## Start

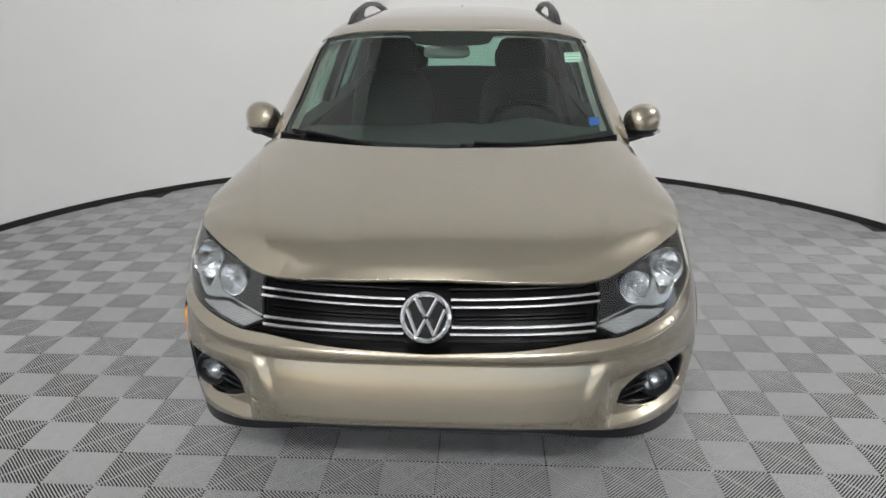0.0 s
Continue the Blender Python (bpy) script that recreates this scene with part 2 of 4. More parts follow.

## End
## Start

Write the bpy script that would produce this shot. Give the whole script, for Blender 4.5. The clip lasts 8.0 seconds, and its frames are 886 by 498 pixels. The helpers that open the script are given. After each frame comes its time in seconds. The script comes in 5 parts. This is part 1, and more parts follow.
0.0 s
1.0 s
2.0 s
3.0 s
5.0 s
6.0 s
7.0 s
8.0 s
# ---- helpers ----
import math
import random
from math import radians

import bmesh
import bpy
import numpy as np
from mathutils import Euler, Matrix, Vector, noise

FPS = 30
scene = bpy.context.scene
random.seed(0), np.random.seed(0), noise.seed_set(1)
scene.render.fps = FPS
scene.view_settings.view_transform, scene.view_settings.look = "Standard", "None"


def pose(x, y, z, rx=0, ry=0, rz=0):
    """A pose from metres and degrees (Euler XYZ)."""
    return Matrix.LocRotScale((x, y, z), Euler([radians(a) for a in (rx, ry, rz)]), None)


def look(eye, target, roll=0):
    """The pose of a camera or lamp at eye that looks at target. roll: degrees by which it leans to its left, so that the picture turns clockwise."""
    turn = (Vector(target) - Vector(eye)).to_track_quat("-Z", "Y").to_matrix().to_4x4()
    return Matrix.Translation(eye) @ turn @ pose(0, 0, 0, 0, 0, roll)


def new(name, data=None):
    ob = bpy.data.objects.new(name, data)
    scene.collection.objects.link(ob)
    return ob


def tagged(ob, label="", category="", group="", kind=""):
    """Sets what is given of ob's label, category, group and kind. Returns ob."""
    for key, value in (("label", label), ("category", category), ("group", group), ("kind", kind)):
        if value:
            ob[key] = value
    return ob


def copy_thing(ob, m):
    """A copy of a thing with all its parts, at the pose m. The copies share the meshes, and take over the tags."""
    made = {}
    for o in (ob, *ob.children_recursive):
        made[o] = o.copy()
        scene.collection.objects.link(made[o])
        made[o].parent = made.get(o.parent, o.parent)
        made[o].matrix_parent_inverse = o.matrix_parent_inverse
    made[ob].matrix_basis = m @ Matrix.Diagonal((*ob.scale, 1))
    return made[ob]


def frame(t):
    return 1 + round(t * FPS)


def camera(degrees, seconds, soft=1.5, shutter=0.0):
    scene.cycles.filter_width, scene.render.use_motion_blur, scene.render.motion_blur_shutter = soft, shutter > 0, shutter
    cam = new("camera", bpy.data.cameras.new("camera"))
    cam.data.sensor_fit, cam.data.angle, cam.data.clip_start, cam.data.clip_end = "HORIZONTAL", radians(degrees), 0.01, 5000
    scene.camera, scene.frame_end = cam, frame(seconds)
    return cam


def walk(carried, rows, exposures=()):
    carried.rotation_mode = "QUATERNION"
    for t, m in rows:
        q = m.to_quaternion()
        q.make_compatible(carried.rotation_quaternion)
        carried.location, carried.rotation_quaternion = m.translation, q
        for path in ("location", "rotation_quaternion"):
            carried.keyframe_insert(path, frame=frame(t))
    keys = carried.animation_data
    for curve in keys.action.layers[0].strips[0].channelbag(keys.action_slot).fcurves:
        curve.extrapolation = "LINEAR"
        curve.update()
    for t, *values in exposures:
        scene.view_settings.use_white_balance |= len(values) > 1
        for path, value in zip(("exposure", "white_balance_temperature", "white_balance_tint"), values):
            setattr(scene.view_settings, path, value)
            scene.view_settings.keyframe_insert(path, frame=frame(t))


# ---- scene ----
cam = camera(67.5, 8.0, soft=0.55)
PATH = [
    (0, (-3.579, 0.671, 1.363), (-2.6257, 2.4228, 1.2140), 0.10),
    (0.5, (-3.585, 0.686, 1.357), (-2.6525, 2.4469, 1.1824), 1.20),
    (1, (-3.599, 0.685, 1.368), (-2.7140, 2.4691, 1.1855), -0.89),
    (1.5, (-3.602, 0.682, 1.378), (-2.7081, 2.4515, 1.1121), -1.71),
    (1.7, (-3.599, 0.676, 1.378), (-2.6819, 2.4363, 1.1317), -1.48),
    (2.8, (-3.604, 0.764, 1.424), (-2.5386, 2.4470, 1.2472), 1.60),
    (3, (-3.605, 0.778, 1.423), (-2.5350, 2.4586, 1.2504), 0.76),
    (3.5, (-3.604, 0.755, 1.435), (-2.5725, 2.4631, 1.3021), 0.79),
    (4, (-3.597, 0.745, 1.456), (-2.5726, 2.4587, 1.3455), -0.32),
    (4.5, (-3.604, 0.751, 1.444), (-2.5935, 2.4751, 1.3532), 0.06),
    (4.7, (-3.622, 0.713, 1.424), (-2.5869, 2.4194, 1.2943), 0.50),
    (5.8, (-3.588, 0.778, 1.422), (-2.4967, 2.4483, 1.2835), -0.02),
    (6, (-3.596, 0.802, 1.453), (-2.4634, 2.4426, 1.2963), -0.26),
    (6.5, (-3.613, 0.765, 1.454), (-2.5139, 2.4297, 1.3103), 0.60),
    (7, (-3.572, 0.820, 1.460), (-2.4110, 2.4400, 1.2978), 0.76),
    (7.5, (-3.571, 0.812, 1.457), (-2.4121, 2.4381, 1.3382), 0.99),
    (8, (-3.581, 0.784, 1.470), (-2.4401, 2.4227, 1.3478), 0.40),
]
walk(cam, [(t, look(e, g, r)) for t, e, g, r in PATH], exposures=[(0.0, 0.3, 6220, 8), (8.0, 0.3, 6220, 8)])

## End

Repeat exactly the lines from the one containing "return Matrix.LocRotScale((x, y, z), Euler([radians(a)" to the one containing "turn = (Vector(target)", both lines included, and nothing else.

■ **Complete response**
    return Matrix.LocRotScale((x, y, z), Euler([radians(a) for a in (rx, ry, rz)]), None)


def look(eye, target, roll=0):
    """The pose of a camera or lamp at eye that looks at target. roll: degrees by which it leans to its left, so that the picture turns clockwise."""
    turn = (Vector(target) - Vector(eye)).to_track_quat("-Z", "Y").to_matrix().to_4x4()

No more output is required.